| DATASET EXTRACT |
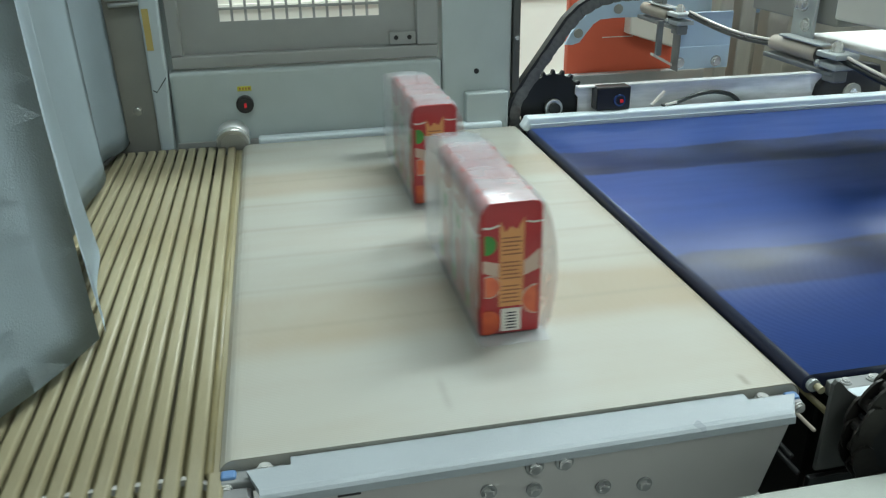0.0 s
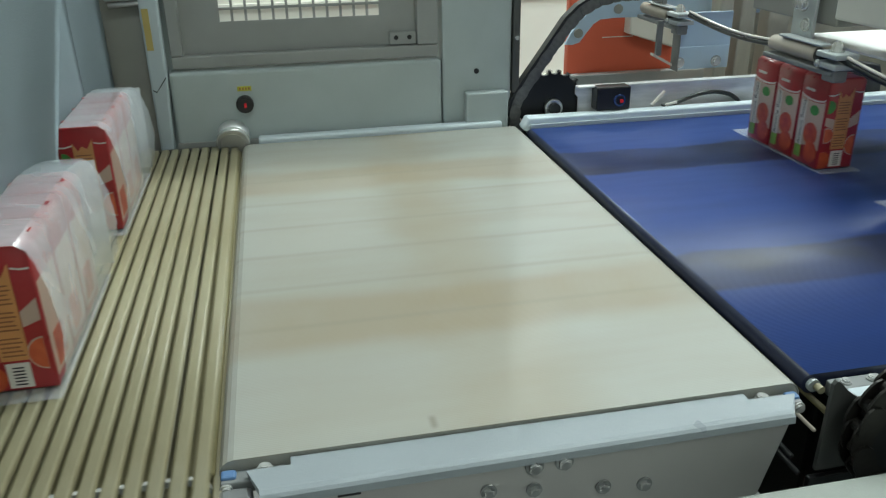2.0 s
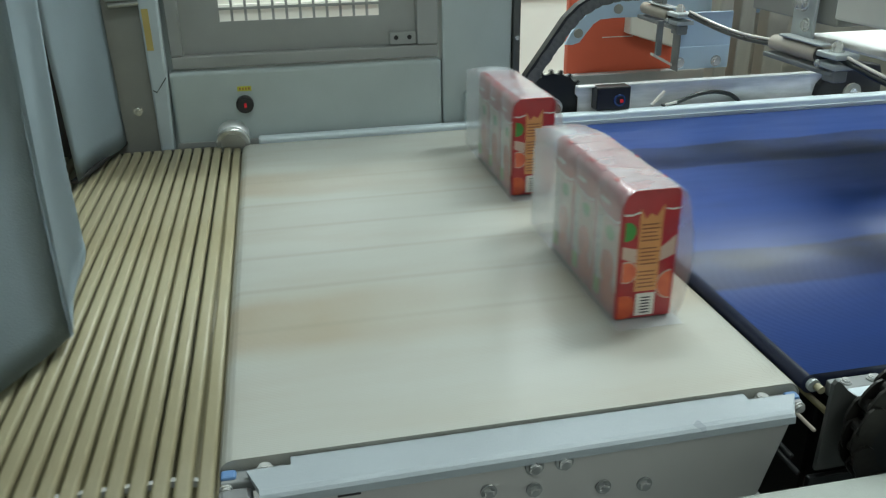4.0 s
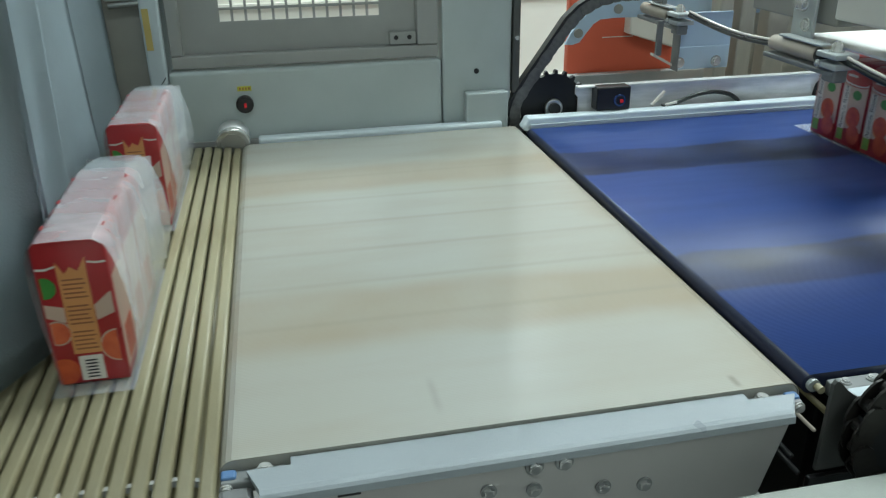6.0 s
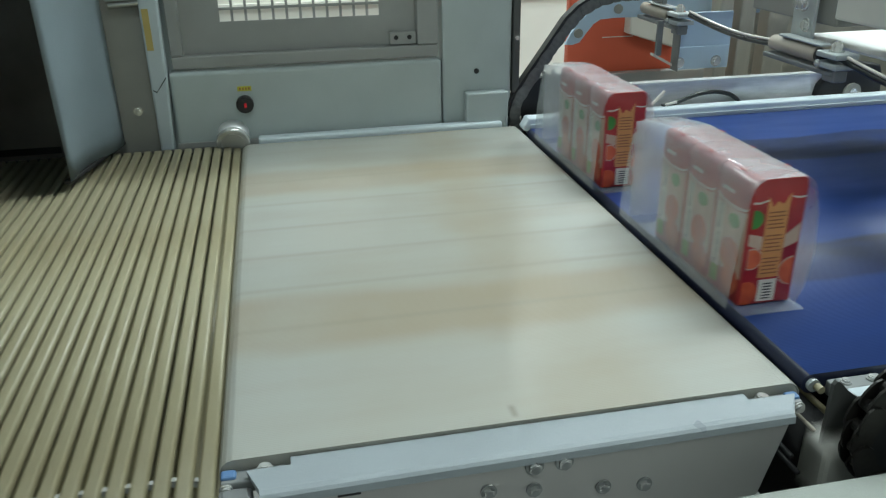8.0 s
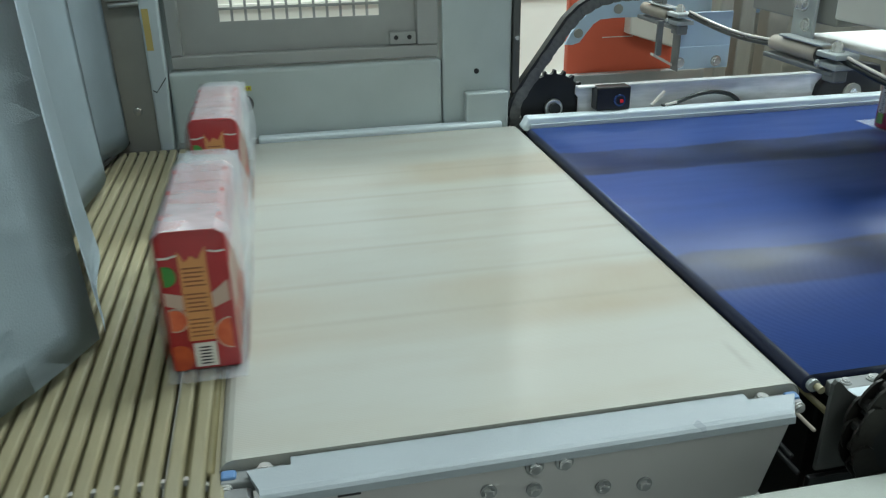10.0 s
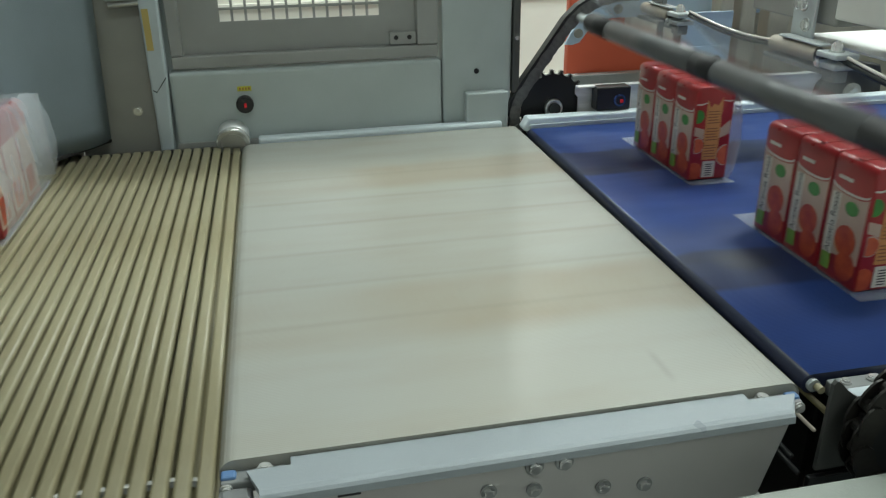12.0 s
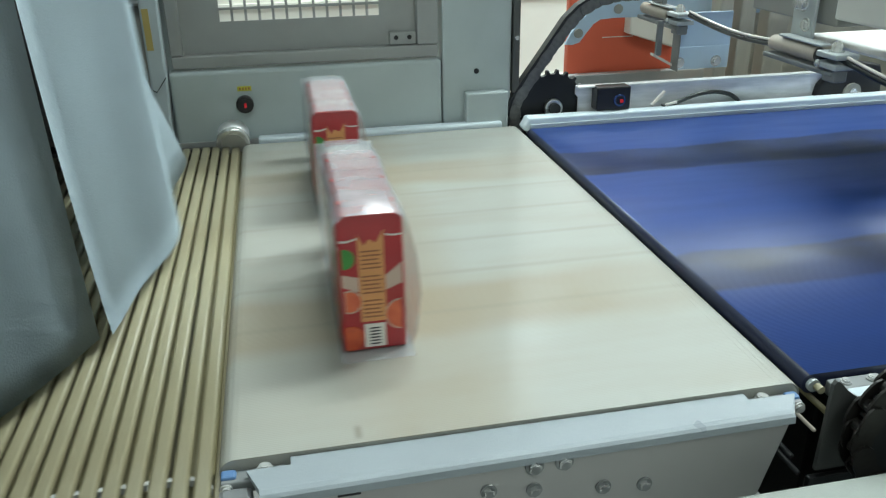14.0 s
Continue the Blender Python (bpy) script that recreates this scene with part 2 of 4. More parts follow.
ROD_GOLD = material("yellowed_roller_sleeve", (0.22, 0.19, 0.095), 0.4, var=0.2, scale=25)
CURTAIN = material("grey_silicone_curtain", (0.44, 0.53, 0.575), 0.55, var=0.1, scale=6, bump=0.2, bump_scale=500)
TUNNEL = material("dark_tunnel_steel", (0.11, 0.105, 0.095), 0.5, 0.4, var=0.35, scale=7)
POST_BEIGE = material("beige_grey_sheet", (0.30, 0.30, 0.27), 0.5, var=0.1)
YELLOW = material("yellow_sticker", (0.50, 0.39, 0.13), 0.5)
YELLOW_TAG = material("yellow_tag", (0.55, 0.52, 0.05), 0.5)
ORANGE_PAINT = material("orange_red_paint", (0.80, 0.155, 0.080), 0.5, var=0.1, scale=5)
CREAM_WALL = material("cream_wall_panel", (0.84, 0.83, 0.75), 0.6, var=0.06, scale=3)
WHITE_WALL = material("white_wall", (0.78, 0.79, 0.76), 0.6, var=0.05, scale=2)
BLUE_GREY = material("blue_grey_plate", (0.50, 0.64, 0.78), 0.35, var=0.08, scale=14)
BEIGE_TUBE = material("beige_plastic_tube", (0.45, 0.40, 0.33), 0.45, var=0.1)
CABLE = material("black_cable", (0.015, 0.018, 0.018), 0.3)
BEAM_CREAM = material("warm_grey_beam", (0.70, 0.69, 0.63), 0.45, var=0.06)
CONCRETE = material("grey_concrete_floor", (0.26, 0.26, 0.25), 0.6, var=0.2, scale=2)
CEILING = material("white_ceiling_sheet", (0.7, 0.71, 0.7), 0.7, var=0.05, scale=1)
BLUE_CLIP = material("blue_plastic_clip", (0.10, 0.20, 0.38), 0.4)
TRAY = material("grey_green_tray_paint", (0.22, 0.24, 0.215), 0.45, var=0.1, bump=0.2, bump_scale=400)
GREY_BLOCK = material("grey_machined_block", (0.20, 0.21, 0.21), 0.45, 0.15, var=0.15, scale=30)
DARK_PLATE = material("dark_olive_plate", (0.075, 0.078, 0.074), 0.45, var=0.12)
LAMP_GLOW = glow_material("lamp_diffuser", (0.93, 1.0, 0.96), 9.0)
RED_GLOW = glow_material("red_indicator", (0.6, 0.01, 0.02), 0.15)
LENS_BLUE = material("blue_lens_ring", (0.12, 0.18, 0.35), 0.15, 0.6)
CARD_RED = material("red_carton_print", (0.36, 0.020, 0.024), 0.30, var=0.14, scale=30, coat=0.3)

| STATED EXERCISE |
Return the listing above word for word, with the pictures removed.

| ANSWER TO THE TASK |
0.0 s
2.0 s
4.0 s
6.0 s
8.0 s
10.0 s
12.0 s
14.0 s
Continue the Blender Python (bpy) script that recreates this scene with part 2 of 4. More parts follow.
ROD_GOLD = material("yellowed_roller_sleeve", (0.22, 0.19, 0.095), 0.4, var=0.2, scale=25)
CURTAIN = material("grey_silicone_curtain", (0.44, 0.53, 0.575), 0.55, var=0.1, scale=6, bump=0.2, bump_scale=500)
TUNNEL = material("dark_tunnel_steel", (0.11, 0.105, 0.095), 0.5, 0.4, var=0.35, scale=7)
POST_BEIGE = material("beige_grey_sheet", (0.30, 0.30, 0.27), 0.5, var=0.1)
YELLOW = material("yellow_sticker", (0.50, 0.39, 0.13), 0.5)
YELLOW_TAG = material("yellow_tag", (0.55, 0.52, 0.05), 0.5)
ORANGE_PAINT = material("orange_red_paint", (0.80, 0.155, 0.080), 0.5, var=0.1, scale=5)
CREAM_WALL = material("cream_wall_panel", (0.84, 0.83, 0.75), 0.6, var=0.06, scale=3)
WHITE_WALL = material("white_wall", (0.78, 0.79, 0.76), 0.6, var=0.05, scale=2)
BLUE_GREY = material("blue_grey_plate", (0.50, 0.64, 0.78), 0.35, var=0.08, scale=14)
BEIGE_TUBE = material("beige_plastic_tube", (0.45, 0.40, 0.33), 0.45, var=0.1)
CABLE = material("black_cable", (0.015, 0.018, 0.018), 0.3)
BEAM_CREAM = material("warm_grey_beam", (0.70, 0.69, 0.63), 0.45, var=0.06)
CONCRETE = material("grey_concrete_floor", (0.26, 0.26, 0.25), 0.6, var=0.2, scale=2)
CEILING = material("white_ceiling_sheet", (0.7, 0.71, 0.7), 0.7, var=0.05, scale=1)
BLUE_CLIP = material("blue_plastic_clip", (0.10, 0.20, 0.38), 0.4)
TRAY = material("grey_green_tray_paint", (0.22, 0.24, 0.215), 0.45, var=0.1, bump=0.2, bump_scale=400)
GREY_BLOCK = material("grey_machined_block", (0.20, 0.21, 0.21), 0.45, 0.15, var=0.15, scale=30)
DARK_PLATE = material("dark_olive_plate", (0.075, 0.078, 0.074), 0.45, var=0.12)
LAMP_GLOW = glow_material("lamp_diffuser", (0.93, 1.0, 0.96), 9.0)
RED_GLOW = glow_material("red_indicator", (0.6, 0.01, 0.02), 0.15)
LENS_BLUE = material("blue_lens_ring", (0.12, 0.18, 0.35), 0.15, 0.6)
CARD_RED = material("red_carton_print", (0.36, 0.020, 0.024), 0.30, var=0.14, scale=30, coat=0.3)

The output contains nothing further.